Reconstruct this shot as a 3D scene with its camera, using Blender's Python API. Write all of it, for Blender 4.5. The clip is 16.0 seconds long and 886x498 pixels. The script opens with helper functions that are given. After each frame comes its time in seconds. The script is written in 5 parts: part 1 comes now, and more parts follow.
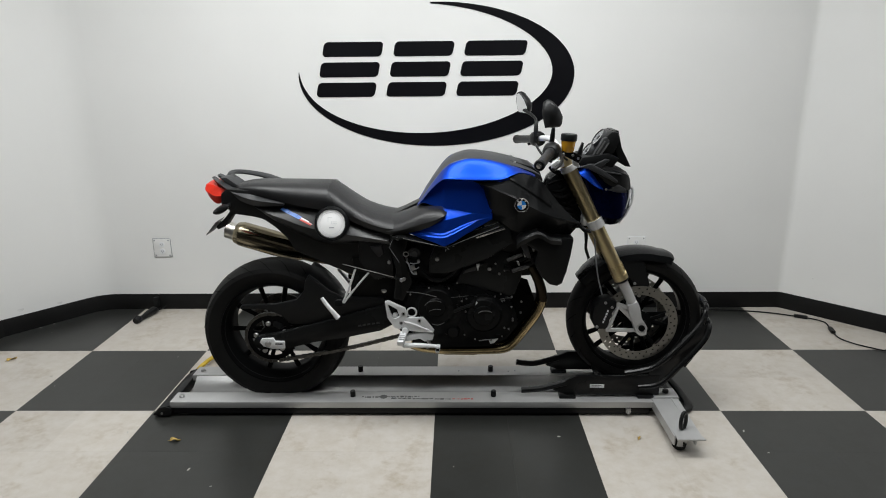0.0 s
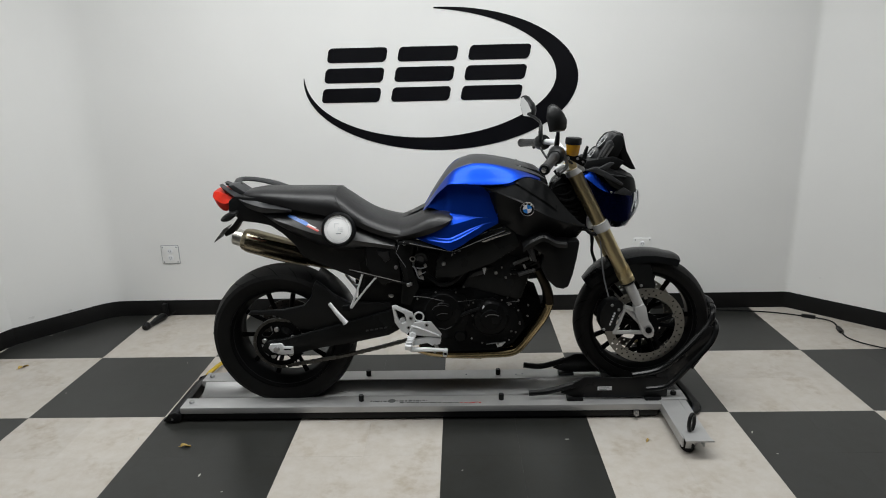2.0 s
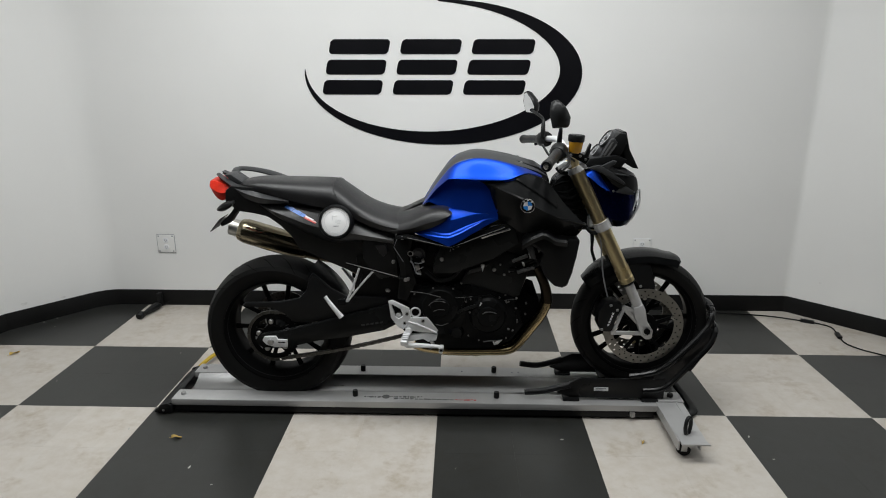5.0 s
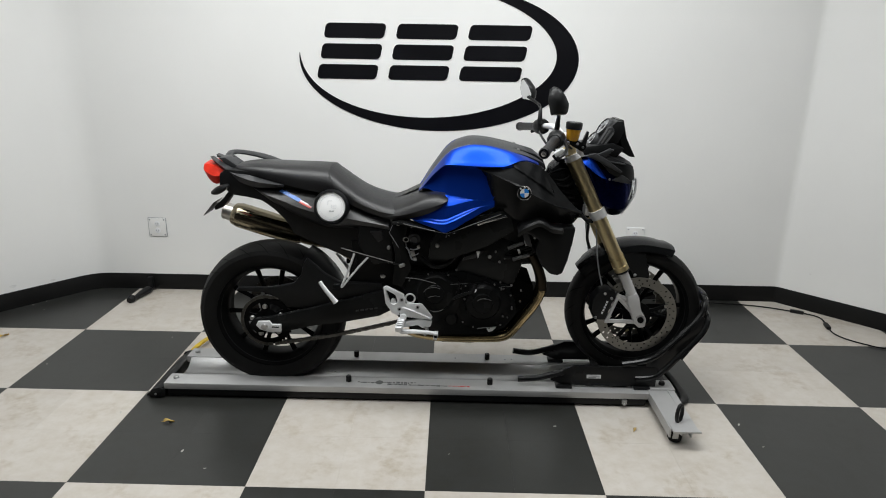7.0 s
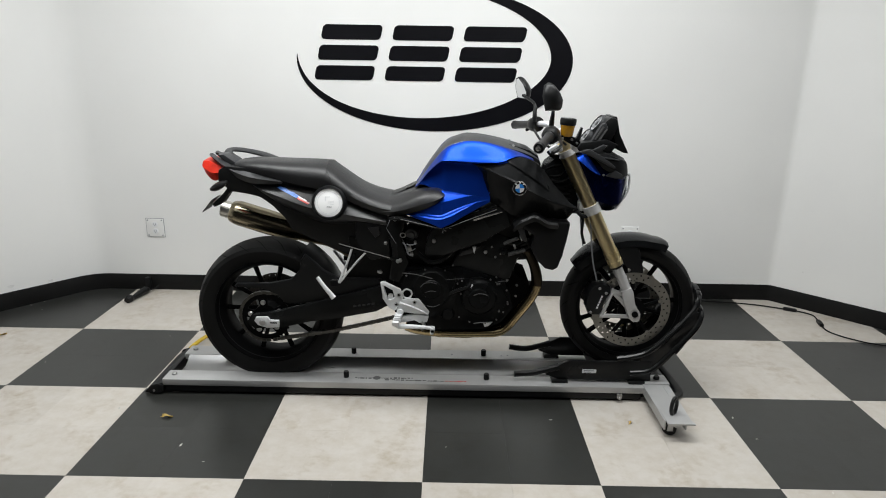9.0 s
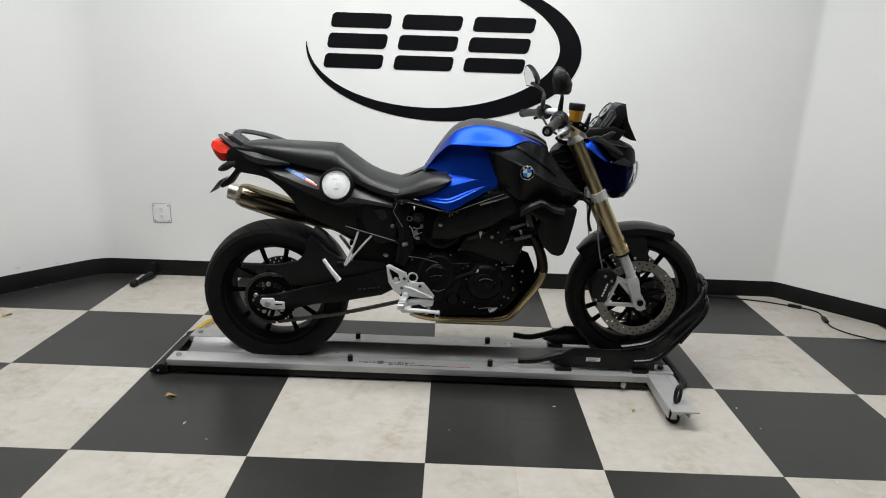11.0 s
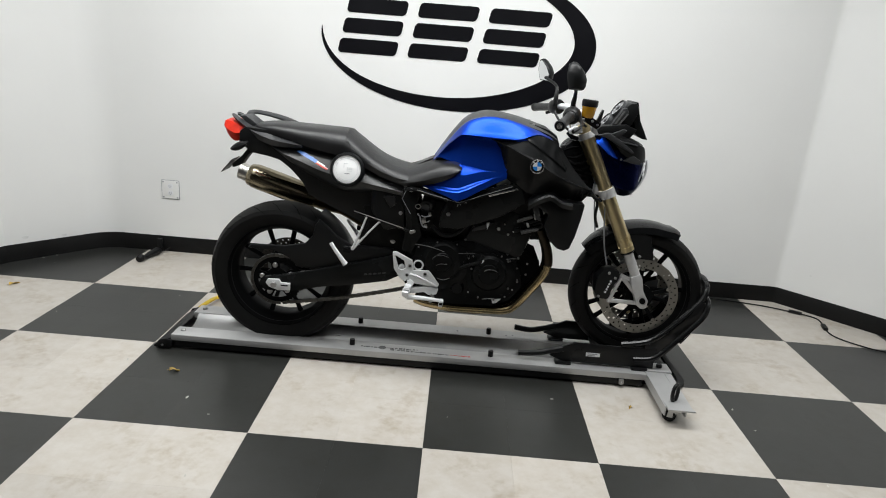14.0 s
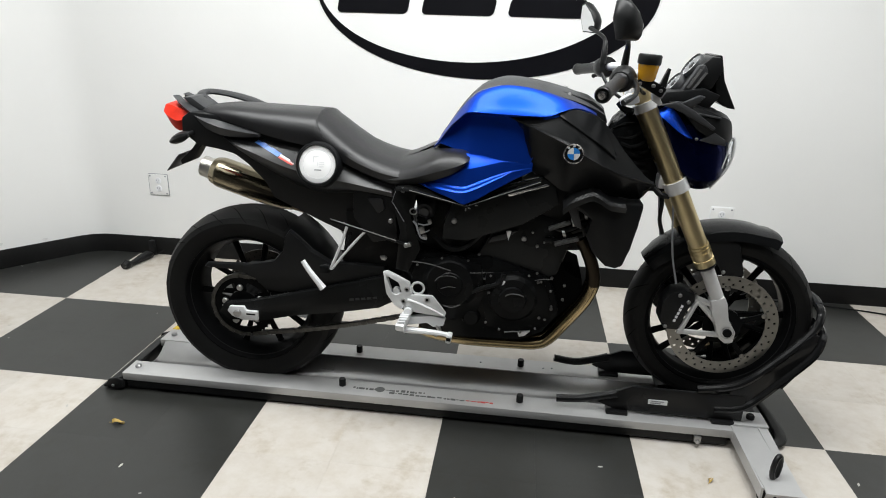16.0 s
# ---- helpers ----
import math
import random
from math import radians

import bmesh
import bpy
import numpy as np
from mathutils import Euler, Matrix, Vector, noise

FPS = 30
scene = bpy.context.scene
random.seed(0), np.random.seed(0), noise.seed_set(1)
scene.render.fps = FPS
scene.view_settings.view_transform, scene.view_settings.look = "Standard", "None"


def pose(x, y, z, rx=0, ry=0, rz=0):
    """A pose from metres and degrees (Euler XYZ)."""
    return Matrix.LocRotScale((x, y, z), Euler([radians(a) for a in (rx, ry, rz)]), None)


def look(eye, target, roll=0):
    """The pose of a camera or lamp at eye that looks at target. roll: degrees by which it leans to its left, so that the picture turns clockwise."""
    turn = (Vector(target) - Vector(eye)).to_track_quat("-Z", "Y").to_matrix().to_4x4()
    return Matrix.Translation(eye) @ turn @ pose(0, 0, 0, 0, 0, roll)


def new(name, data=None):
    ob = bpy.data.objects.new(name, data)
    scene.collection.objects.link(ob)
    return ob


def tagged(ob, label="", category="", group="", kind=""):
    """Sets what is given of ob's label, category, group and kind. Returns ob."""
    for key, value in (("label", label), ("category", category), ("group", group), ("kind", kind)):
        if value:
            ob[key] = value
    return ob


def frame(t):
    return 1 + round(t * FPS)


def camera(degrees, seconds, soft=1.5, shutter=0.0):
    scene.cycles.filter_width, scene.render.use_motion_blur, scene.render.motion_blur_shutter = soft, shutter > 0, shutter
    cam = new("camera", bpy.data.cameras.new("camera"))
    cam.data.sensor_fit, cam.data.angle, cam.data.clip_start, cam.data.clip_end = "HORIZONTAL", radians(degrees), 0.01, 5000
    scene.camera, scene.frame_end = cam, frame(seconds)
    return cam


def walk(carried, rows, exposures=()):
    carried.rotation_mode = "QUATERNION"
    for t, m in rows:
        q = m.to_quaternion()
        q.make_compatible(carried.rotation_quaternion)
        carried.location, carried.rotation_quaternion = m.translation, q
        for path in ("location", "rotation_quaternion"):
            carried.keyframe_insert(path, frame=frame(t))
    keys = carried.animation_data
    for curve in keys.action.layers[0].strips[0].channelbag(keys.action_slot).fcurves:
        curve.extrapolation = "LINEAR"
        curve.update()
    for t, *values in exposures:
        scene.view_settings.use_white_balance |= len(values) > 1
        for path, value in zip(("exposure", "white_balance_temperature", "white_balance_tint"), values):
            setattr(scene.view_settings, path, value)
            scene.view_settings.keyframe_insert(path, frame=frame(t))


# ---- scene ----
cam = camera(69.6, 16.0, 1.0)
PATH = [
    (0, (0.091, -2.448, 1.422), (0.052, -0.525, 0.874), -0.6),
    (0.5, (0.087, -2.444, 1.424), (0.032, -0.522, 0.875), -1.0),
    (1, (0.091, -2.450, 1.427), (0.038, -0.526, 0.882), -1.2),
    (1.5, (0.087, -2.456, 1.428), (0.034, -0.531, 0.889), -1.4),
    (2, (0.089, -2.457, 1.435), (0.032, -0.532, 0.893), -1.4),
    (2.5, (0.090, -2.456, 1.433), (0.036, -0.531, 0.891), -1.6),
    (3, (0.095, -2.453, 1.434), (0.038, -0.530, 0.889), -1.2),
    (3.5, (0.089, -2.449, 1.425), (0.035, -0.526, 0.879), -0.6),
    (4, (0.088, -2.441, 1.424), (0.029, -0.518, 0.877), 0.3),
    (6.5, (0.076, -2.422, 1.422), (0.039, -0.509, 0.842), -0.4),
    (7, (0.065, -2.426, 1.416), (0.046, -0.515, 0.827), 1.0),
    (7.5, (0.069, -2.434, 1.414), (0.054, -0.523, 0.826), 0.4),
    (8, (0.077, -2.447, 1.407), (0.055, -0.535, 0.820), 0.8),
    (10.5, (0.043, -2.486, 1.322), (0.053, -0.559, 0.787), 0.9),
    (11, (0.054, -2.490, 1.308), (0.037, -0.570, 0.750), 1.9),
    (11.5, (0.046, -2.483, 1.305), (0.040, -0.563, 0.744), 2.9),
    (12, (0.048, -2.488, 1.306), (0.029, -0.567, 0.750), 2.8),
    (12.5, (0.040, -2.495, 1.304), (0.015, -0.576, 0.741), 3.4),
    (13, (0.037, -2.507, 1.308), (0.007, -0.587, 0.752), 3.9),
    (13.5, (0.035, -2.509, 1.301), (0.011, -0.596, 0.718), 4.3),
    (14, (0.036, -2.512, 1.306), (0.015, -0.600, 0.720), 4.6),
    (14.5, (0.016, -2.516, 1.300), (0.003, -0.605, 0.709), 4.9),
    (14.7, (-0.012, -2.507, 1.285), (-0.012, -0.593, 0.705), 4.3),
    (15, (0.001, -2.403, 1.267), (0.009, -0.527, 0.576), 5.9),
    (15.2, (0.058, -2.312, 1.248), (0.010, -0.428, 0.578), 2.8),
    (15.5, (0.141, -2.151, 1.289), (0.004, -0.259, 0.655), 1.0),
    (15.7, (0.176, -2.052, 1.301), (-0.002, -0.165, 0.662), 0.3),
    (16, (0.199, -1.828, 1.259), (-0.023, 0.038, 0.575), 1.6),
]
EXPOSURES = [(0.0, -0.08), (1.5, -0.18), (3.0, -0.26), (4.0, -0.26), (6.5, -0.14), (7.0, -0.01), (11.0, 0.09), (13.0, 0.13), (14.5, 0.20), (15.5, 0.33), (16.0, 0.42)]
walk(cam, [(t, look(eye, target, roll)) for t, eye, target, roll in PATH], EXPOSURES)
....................
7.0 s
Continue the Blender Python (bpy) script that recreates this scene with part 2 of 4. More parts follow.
....................
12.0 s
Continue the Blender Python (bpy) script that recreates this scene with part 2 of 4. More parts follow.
....................
Repeat, word for word, only the lines from the line holding "for path in" through the line holding "setattr(scene.view_settings, path, value)", with both of those lines included.

REPLY TO THE TASK ▸
        for path in ("location", "rotation_quaternion"):
            carried.keyframe_insert(path, frame=frame(t))
    keys = carried.animation_data
    for curve in keys.action.layers[0].strips[0].channelbag(keys.action_slot).fcurves:
        curve.extrapolation = "LINEAR"
        curve.update()
    for t, *values in exposures:
        scene.view_settings.use_white_balance |= len(values) > 1
        for path, value in zip(("exposure", "white_balance_temperature", "white_balance_tint"), values):
            setattr(scene.view_settings, path, value)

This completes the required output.